WHAT IS NEEDED
Skip the pictures. Reproduce all other material exactly.

***** INFORMATION SUPPLIED

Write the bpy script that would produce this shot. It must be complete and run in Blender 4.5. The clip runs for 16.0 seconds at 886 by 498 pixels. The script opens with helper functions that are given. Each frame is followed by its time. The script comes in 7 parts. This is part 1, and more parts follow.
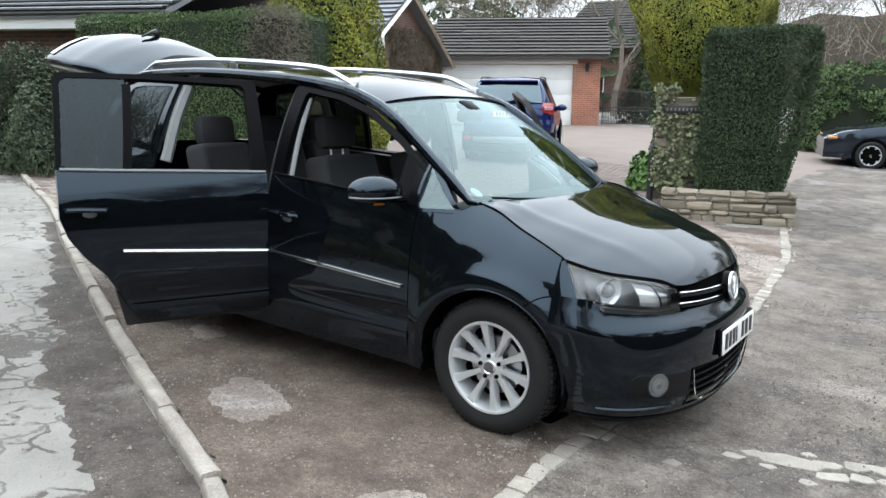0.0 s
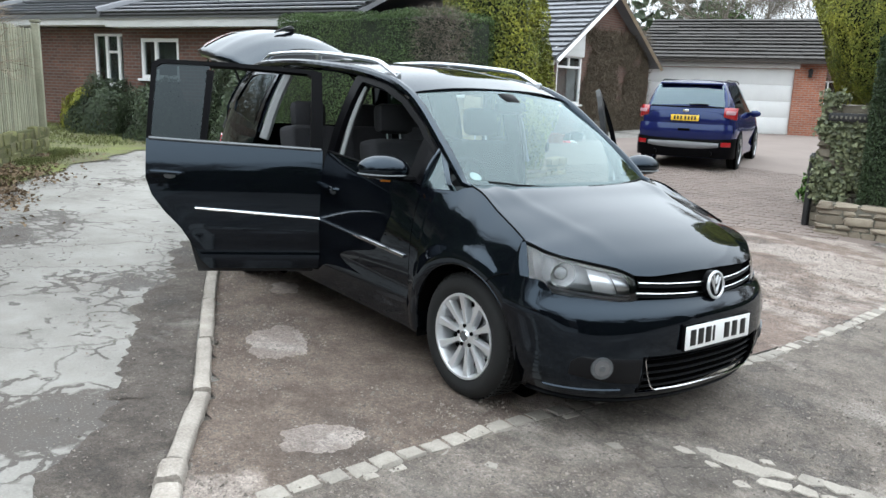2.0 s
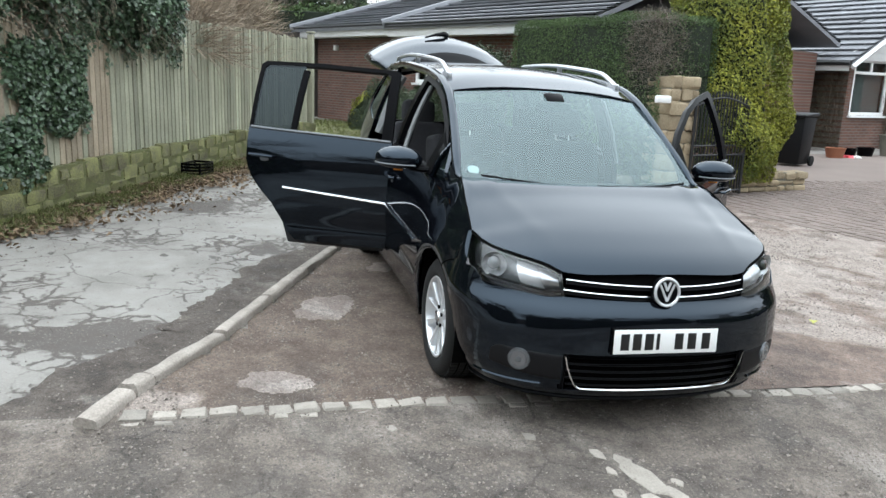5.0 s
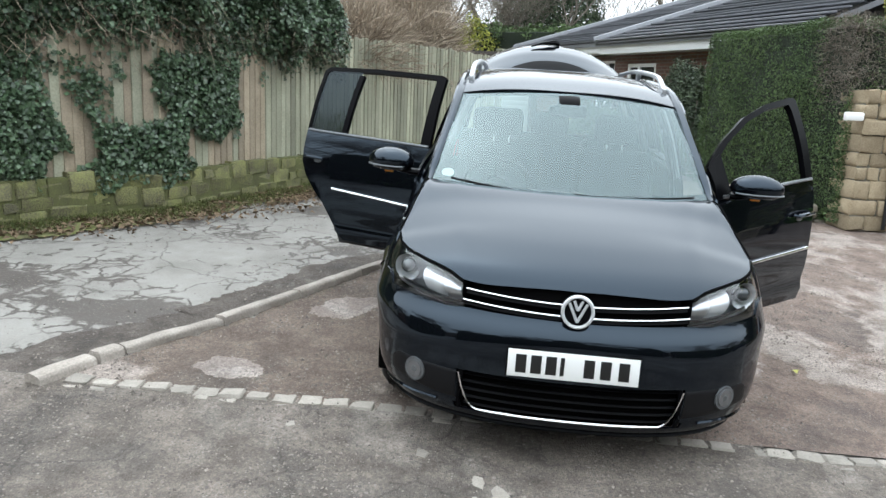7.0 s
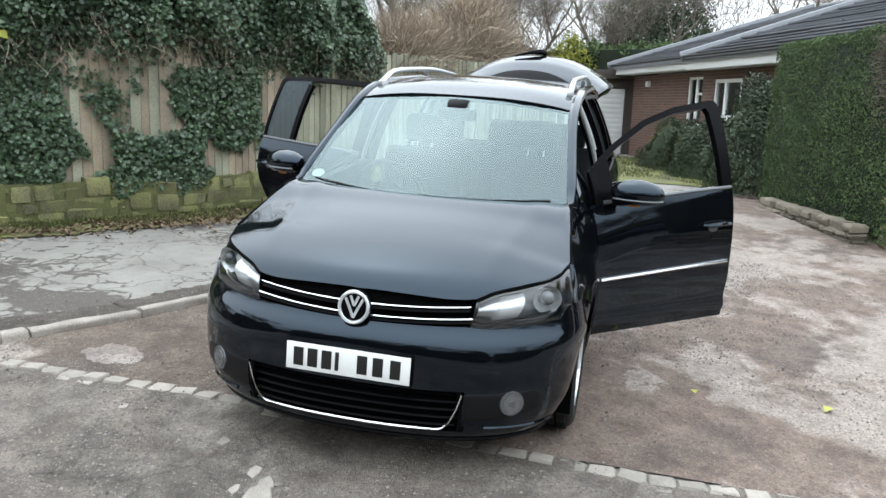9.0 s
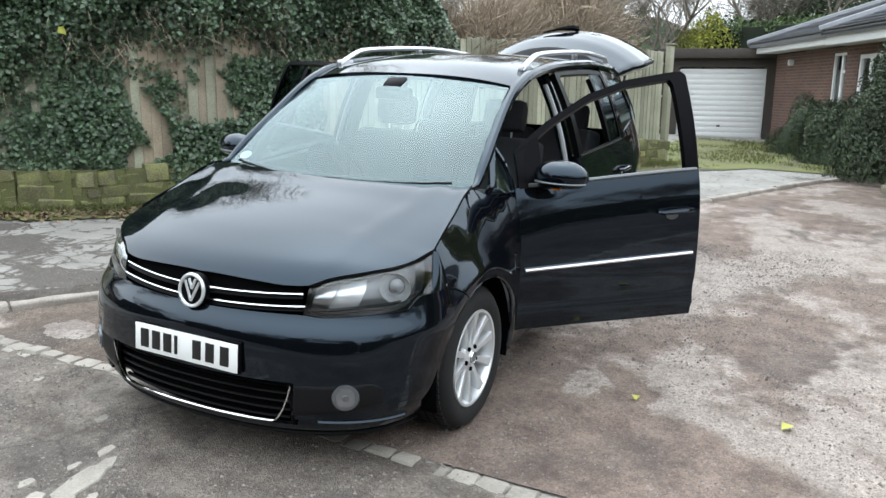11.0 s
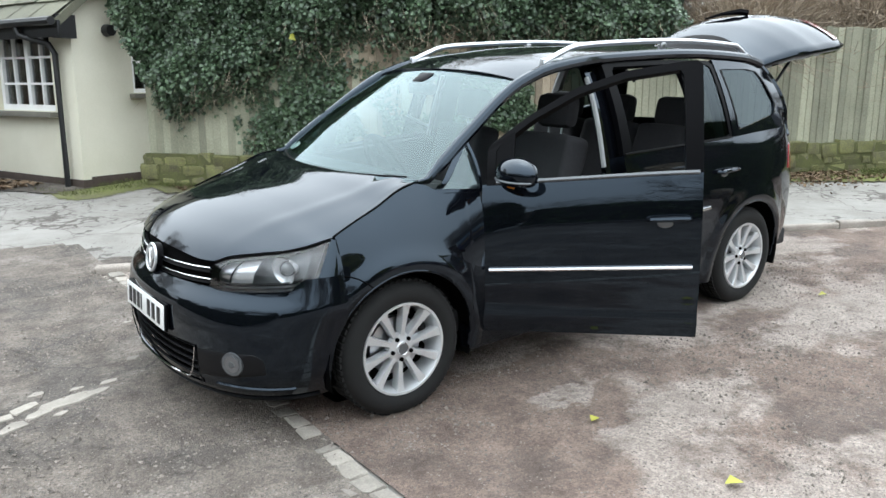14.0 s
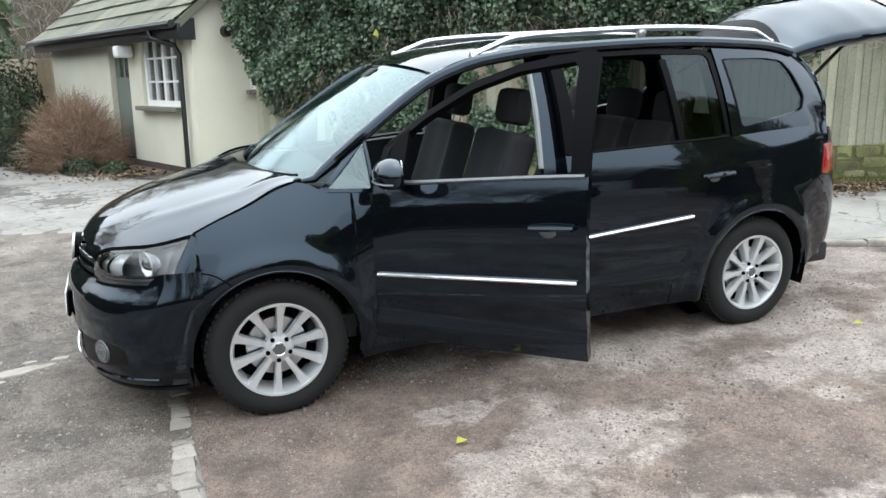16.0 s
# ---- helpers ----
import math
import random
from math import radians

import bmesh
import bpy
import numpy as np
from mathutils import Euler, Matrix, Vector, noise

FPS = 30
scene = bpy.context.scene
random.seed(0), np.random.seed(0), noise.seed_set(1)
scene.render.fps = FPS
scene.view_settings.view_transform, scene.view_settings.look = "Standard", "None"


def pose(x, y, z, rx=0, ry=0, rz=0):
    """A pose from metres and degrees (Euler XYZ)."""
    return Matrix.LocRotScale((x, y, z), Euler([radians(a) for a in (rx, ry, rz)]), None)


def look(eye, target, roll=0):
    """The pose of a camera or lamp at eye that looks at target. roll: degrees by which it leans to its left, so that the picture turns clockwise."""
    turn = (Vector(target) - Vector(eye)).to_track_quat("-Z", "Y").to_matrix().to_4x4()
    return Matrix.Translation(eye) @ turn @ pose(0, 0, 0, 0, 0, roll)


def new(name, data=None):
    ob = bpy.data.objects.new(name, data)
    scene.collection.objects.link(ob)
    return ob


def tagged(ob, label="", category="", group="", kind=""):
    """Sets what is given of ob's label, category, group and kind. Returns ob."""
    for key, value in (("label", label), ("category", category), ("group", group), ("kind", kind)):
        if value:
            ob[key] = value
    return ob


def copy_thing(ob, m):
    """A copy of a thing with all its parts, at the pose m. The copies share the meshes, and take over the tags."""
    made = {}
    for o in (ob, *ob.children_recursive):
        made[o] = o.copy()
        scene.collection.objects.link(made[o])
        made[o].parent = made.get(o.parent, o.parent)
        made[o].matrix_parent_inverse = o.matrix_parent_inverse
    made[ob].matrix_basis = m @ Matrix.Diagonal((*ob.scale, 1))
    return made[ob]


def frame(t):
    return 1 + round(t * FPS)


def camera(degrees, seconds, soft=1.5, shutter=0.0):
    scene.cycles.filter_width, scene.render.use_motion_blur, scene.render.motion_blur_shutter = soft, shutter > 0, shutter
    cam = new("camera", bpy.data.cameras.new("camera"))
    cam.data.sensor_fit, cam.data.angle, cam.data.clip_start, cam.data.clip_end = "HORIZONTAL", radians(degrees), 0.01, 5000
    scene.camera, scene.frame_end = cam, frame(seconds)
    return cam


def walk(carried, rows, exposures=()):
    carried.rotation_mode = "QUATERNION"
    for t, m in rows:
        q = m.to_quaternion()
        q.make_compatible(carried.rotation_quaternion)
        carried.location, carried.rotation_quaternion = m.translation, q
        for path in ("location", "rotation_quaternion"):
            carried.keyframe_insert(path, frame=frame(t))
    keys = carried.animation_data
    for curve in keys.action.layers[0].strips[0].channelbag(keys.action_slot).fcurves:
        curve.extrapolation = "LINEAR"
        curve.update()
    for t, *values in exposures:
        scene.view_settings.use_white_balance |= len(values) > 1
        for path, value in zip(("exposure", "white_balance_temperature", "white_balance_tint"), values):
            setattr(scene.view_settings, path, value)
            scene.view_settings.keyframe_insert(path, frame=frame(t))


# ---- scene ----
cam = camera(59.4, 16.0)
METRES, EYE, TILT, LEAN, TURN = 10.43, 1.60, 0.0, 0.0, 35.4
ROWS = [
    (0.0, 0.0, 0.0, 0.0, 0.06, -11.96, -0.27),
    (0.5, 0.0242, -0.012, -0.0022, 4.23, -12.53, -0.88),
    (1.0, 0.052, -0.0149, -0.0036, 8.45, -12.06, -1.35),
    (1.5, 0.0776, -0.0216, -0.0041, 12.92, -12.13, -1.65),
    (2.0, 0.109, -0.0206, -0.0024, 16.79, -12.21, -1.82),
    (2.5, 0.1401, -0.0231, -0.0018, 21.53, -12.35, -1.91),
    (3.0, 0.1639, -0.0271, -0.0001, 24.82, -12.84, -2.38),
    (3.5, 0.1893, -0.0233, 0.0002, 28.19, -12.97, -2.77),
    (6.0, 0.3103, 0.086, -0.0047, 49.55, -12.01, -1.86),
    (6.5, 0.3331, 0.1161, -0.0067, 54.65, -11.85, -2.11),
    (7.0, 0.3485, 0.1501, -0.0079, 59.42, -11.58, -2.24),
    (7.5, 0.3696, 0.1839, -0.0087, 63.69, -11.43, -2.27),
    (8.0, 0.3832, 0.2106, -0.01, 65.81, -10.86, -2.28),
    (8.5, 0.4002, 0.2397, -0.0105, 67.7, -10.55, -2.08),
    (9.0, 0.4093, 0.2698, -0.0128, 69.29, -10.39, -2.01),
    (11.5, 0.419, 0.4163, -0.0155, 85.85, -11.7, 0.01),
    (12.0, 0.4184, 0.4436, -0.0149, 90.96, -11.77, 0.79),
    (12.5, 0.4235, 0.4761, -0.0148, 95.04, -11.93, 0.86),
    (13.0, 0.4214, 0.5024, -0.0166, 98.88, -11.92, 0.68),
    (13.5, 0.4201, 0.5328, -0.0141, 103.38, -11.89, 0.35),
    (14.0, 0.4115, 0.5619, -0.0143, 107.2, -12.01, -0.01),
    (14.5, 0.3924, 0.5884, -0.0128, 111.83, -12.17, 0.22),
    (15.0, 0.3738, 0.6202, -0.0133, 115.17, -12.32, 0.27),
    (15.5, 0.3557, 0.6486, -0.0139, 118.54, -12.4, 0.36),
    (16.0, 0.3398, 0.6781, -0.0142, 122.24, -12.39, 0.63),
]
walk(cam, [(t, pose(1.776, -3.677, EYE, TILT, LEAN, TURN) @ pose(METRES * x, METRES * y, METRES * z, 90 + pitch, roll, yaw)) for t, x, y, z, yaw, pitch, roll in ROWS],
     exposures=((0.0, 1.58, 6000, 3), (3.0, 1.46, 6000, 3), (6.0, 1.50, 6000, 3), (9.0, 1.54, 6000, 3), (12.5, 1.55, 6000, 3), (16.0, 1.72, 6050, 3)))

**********

EXERCISE SOLUTION
Write the bpy script that would produce this shot. It must be complete and run in Blender 4.5. The clip runs for 16.0 seconds at 886 by 498 pixels. The script opens with helper functions that are given. Each frame is followed by its time. The script comes in 7 parts. This is part 1, and more parts follow.
0.0 s
2.0 s
5.0 s
7.0 s
9.0 s
11.0 s
14.0 s
16.0 s
# ---- helpers ----
import math
import random
from math import radians

import bmesh
import bpy
import numpy as np
from mathutils import Euler, Matrix, Vector, noise

FPS = 30
scene = bpy.context.scene
random.seed(0), np.random.seed(0), noise.seed_set(1)
scene.render.fps = FPS
scene.view_settings.view_transform, scene.view_settings.look = "Standard", "None"


def pose(x, y, z, rx=0, ry=0, rz=0):
    """A pose from metres and degrees (Euler XYZ)."""
    return Matrix.LocRotScale((x, y, z), Euler([radians(a) for a in (rx, ry, rz)]), None)


def look(eye, target, roll=0):
    """The pose of a camera or lamp at eye that looks at target. roll: degrees by which it leans to its left, so that the picture turns clockwise."""
    turn = (Vector(target) - Vector(eye)).to_track_quat("-Z", "Y").to_matrix().to_4x4()
    return Matrix.Translation(eye) @ turn @ pose(0, 0, 0, 0, 0, roll)


def new(name, data=None):
    ob = bpy.data.objects.new(name, data)
    scene.collection.objects.link(ob)
    return ob


def tagged(ob, label="", category="", group="", kind=""):
    """Sets what is given of ob's label, category, group and kind. Returns ob."""
    for key, value in (("label", label), ("category", category), ("group", group), ("kind", kind)):
        if value:
            ob[key] = value
    return ob


def copy_thing(ob, m):
    """A copy of a thing with all its parts, at the pose m. The copies share the meshes, and take over the tags."""
    made = {}
    for o in (ob, *ob.children_recursive):
        made[o] = o.copy()
        scene.collection.objects.link(made[o])
        made[o].parent = made.get(o.parent, o.parent)
        made[o].matrix_parent_inverse = o.matrix_parent_inverse
    made[ob].matrix_basis = m @ Matrix.Diagonal((*ob.scale, 1))
    return made[ob]


def frame(t):
    return 1 + round(t * FPS)


def camera(degrees, seconds, soft=1.5, shutter=0.0):
    scene.cycles.filter_width, scene.render.use_motion_blur, scene.render.motion_blur_shutter = soft, shutter > 0, shutter
    cam = new("camera", bpy.data.cameras.new("camera"))
    cam.data.sensor_fit, cam.data.angle, cam.data.clip_start, cam.data.clip_end = "HORIZONTAL", radians(degrees), 0.01, 5000
    scene.camera, scene.frame_end = cam, frame(seconds)
    return cam


def walk(carried, rows, exposures=()):
    carried.rotation_mode = "QUATERNION"
    for t, m in rows:
        q = m.to_quaternion()
        q.make_compatible(carried.rotation_quaternion)
        carried.location, carried.rotation_quaternion = m.translation, q
        for path in ("location", "rotation_quaternion"):
            carried.keyframe_insert(path, frame=frame(t))
    keys = carried.animation_data
    for curve in keys.action.layers[0].strips[0].channelbag(keys.action_slot).fcurves:
        curve.extrapolation = "LINEAR"
        curve.update()
    for t, *values in exposures:
        scene.view_settings.use_white_balance |= len(values) > 1
        for path, value in zip(("exposure", "white_balance_temperature", "white_balance_tint"), values):
            setattr(scene.view_settings, path, value)
            scene.view_settings.keyframe_insert(path, frame=frame(t))


# ---- scene ----
cam = camera(59.4, 16.0)
METRES, EYE, TILT, LEAN, TURN = 10.43, 1.60, 0.0, 0.0, 35.4
ROWS = [
    (0.0, 0.0, 0.0, 0.0, 0.06, -11.96, -0.27),
    (0.5, 0.0242, -0.012, -0.0022, 4.23, -12.53, -0.88),
    (1.0, 0.052, -0.0149, -0.0036, 8.45, -12.06, -1.35),
    (1.5, 0.0776, -0.0216, -0.0041, 12.92, -12.13, -1.65),
    (2.0, 0.109, -0.0206, -0.0024, 16.79, -12.21, -1.82),
    (2.5, 0.1401, -0.0231, -0.0018, 21.53, -12.35, -1.91),
    (3.0, 0.1639, -0.0271, -0.0001, 24.82, -12.84, -2.38),
    (3.5, 0.1893, -0.0233, 0.0002, 28.19, -12.97, -2.77),
    (6.0, 0.3103, 0.086, -0.0047, 49.55, -12.01, -1.86),
    (6.5, 0.3331, 0.1161, -0.0067, 54.65, -11.85, -2.11),
    (7.0, 0.3485, 0.1501, -0.0079, 59.42, -11.58, -2.24),
    (7.5, 0.3696, 0.1839, -0.0087, 63.69, -11.43, -2.27),
    (8.0, 0.3832, 0.2106, -0.01, 65.81, -10.86, -2.28),
    (8.5, 0.4002, 0.2397, -0.0105, 67.7, -10.55, -2.08),
    (9.0, 0.4093, 0.2698, -0.0128, 69.29, -10.39, -2.01),
    (11.5, 0.419, 0.4163, -0.0155, 85.85, -11.7, 0.01),
    (12.0, 0.4184, 0.4436, -0.0149, 90.96, -11.77, 0.79),
    (12.5, 0.4235, 0.4761, -0.0148, 95.04, -11.93, 0.86),
    (13.0, 0.4214, 0.5024, -0.0166, 98.88, -11.92, 0.68),
    (13.5, 0.4201, 0.5328, -0.0141, 103.38, -11.89, 0.35),
    (14.0, 0.4115, 0.5619, -0.0143, 107.2, -12.01, -0.01),
    (14.5, 0.3924, 0.5884, -0.0128, 111.83, -12.17, 0.22),
    (15.0, 0.3738, 0.6202, -0.0133, 115.17, -12.32, 0.27),
    (15.5, 0.3557, 0.6486, -0.0139, 118.54, -12.4, 0.36),
    (16.0, 0.3398, 0.6781, -0.0142, 122.24, -12.39, 0.63),
]
walk(cam, [(t, pose(1.776, -3.677, EYE, TILT, LEAN, TURN) @ pose(METRES * x, METRES * y, METRES * z, 90 + pitch, roll, yaw)) for t, x, y, z, yaw, pitch, roll in ROWS],
     exposures=((0.0, 1.58, 6000, 3), (3.0, 1.46, 6000, 3), (6.0, 1.50, 6000, 3), (9.0, 1.54, 6000, 3), (12.5, 1.55, 6000, 3), (16.0, 1.72, 6050, 3)))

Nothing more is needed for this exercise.